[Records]
=-=-=

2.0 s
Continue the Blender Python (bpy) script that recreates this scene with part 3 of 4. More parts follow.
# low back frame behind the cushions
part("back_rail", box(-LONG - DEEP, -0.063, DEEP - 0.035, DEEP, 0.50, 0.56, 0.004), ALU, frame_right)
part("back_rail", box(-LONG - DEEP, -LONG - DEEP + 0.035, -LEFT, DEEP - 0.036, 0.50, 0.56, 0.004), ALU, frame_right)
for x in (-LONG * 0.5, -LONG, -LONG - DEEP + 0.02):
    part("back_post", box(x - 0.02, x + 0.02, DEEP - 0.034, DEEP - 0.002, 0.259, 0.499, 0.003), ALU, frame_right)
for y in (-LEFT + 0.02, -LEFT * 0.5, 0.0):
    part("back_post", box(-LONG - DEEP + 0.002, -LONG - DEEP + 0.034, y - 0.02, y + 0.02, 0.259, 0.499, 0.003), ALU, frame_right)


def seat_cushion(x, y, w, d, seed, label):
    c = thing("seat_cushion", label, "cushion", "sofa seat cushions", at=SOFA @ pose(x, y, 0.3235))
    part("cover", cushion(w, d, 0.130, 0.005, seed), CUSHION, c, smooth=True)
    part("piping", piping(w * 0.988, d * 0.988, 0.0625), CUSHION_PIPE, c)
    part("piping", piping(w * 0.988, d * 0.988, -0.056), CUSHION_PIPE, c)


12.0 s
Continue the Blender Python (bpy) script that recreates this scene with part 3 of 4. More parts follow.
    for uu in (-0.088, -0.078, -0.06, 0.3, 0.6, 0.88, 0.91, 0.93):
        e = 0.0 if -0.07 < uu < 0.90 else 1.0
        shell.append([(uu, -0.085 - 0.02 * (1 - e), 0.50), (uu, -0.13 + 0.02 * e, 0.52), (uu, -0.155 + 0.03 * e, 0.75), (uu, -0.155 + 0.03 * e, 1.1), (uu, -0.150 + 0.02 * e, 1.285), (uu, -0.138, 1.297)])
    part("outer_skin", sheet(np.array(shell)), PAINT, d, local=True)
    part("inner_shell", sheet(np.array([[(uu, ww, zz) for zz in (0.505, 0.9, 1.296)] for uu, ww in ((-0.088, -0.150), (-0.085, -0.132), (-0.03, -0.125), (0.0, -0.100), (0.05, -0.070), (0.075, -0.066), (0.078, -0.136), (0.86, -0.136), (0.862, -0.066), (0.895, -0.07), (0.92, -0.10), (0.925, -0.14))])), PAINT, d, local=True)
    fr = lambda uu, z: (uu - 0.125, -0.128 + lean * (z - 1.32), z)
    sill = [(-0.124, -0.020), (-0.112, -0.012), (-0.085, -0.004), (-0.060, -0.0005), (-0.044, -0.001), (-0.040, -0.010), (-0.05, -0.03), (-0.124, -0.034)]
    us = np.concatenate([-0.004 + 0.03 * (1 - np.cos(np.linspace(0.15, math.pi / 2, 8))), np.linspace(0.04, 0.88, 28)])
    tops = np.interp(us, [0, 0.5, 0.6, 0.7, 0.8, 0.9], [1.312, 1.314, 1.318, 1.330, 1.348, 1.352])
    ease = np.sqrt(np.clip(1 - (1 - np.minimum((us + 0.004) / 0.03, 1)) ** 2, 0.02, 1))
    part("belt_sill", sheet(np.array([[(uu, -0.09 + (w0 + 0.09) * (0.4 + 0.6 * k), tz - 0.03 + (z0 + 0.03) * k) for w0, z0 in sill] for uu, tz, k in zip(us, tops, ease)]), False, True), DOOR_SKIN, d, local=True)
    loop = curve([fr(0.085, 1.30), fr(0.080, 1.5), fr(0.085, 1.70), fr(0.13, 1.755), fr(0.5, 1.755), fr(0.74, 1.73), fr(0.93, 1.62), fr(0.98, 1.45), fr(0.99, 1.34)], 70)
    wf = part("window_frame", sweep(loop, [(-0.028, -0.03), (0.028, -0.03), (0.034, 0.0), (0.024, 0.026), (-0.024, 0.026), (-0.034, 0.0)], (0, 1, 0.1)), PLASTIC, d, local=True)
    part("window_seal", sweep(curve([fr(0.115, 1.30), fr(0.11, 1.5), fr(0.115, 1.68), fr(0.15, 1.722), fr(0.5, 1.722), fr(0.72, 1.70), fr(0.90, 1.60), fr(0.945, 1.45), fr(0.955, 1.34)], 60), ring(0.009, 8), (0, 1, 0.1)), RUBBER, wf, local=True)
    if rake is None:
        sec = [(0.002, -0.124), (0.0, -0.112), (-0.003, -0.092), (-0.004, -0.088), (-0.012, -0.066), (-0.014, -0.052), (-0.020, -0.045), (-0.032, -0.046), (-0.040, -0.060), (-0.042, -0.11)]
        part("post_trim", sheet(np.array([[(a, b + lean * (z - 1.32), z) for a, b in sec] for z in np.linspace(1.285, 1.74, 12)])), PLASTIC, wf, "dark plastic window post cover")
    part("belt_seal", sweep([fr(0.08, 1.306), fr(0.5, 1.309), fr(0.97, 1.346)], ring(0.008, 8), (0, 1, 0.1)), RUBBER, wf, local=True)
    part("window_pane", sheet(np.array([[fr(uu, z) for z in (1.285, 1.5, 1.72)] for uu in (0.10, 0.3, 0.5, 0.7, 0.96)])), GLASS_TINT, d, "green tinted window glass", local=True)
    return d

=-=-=

## What the task requires
Write out the whole listing again. Match it word for word.

## Solution
2.0 s
Continue the Blender Python (bpy) script that recreates this scene with part 3 of 4. More parts follow.
# low back frame behind the cushions
part("back_rail", box(-LONG - DEEP, -0.063, DEEP - 0.035, DEEP, 0.50, 0.56, 0.004), ALU, frame_right)
part("back_rail", box(-LONG - DEEP, -LONG - DEEP + 0.035, -LEFT, DEEP - 0.036, 0.50, 0.56, 0.004), ALU, frame_right)
for x in (-LONG * 0.5, -LONG, -LONG - DEEP + 0.02):
    part("back_post", box(x - 0.02, x + 0.02, DEEP - 0.034, DEEP - 0.002, 0.259, 0.499, 0.003), ALU, frame_right)
for y in (-LEFT + 0.02, -LEFT * 0.5, 0.0):
    part("back_post", box(-LONG - DEEP + 0.002, -LONG - DEEP + 0.034, y - 0.02, y + 0.02, 0.259, 0.499, 0.003), ALU, frame_right)


def seat_cushion(x, y, w, d, seed, label):
    c = thing("seat_cushion", label, "cushion", "sofa seat cushions", at=SOFA @ pose(x, y, 0.3235))
    part("cover", cushion(w, d, 0.130, 0.005, seed), CUSHION, c, smooth=True)
    part("piping", piping(w * 0.988, d * 0.988, 0.0625), CUSHION_PIPE, c)
    part("piping", piping(w * 0.988, d * 0.988, -0.056), CUSHION_PIPE, c)


12.0 s
Continue the Blender Python (bpy) script that recreates this scene with part 3 of 4. More parts follow.
    for uu in (-0.088, -0.078, -0.06, 0.3, 0.6, 0.88, 0.91, 0.93):
        e = 0.0 if -0.07 < uu < 0.90 else 1.0
        shell.append([(uu, -0.085 - 0.02 * (1 - e), 0.50), (uu, -0.13 + 0.02 * e, 0.52), (uu, -0.155 + 0.03 * e, 0.75), (uu, -0.155 + 0.03 * e, 1.1), (uu, -0.150 + 0.02 * e, 1.285), (uu, -0.138, 1.297)])
    part("outer_skin", sheet(np.array(shell)), PAINT, d, local=True)
    part("inner_shell", sheet(np.array([[(uu, ww, zz) for zz in (0.505, 0.9, 1.296)] for uu, ww in ((-0.088, -0.150), (-0.085, -0.132), (-0.03, -0.125), (0.0, -0.100), (0.05, -0.070), (0.075, -0.066), (0.078, -0.136), (0.86, -0.136), (0.862, -0.066), (0.895, -0.07), (0.92, -0.10), (0.925, -0.14))])), PAINT, d, local=True)
    fr = lambda uu, z: (uu - 0.125, -0.128 + lean * (z - 1.32), z)
    sill = [(-0.124, -0.020), (-0.112, -0.012), (-0.085, -0.004), (-0.060, -0.0005), (-0.044, -0.001), (-0.040, -0.010), (-0.05, -0.03), (-0.124, -0.034)]
    us = np.concatenate([-0.004 + 0.03 * (1 - np.cos(np.linspace(0.15, math.pi / 2, 8))), np.linspace(0.04, 0.88, 28)])
    tops = np.interp(us, [0, 0.5, 0.6, 0.7, 0.8, 0.9], [1.312, 1.314, 1.318, 1.330, 1.348, 1.352])
    ease = np.sqrt(np.clip(1 - (1 - np.minimum((us + 0.004) / 0.03, 1)) ** 2, 0.02, 1))
    part("belt_sill", sheet(np.array([[(uu, -0.09 + (w0 + 0.09) * (0.4 + 0.6 * k), tz - 0.03 + (z0 + 0.03) * k) for w0, z0 in sill] for uu, tz, k in zip(us, tops, ease)]), False, True), DOOR_SKIN, d, local=True)
    loop = curve([fr(0.085, 1.30), fr(0.080, 1.5), fr(0.085, 1.70), fr(0.13, 1.755), fr(0.5, 1.755), fr(0.74, 1.73), fr(0.93, 1.62), fr(0.98, 1.45), fr(0.99, 1.34)], 70)
    wf = part("window_frame", sweep(loop, [(-0.028, -0.03), (0.028, -0.03), (0.034, 0.0), (0.024, 0.026), (-0.024, 0.026), (-0.034, 0.0)], (0, 1, 0.1)), PLASTIC, d, local=True)
    part("window_seal", sweep(curve([fr(0.115, 1.30), fr(0.11, 1.5), fr(0.115, 1.68), fr(0.15, 1.722), fr(0.5, 1.722), fr(0.72, 1.70), fr(0.90, 1.60), fr(0.945, 1.45), fr(0.955, 1.34)], 60), ring(0.009, 8), (0, 1, 0.1)), RUBBER, wf, local=True)
    if rake is None:
        sec = [(0.002, -0.124), (0.0, -0.112), (-0.003, -0.092), (-0.004, -0.088), (-0.012, -0.066), (-0.014, -0.052), (-0.020, -0.045), (-0.032, -0.046), (-0.040, -0.060), (-0.042, -0.11)]
        part("post_trim", sheet(np.array([[(a, b + lean * (z - 1.32), z) for a, b in sec] for z in np.linspace(1.285, 1.74, 12)])), PLASTIC, wf, "dark plastic window post cover")
    part("belt_seal", sweep([fr(0.08, 1.306), fr(0.5, 1.309), fr(0.97, 1.346)], ring(0.008, 8), (0, 1, 0.1)), RUBBER, wf, local=True)
    part("window_pane", sheet(np.array([[fr(uu, z) for z in (1.285, 1.5, 1.72)] for uu in (0.10, 0.3, 0.5, 0.7, 0.96)])), GLASS_TINT, d, "green tinted window glass", local=True)
    return d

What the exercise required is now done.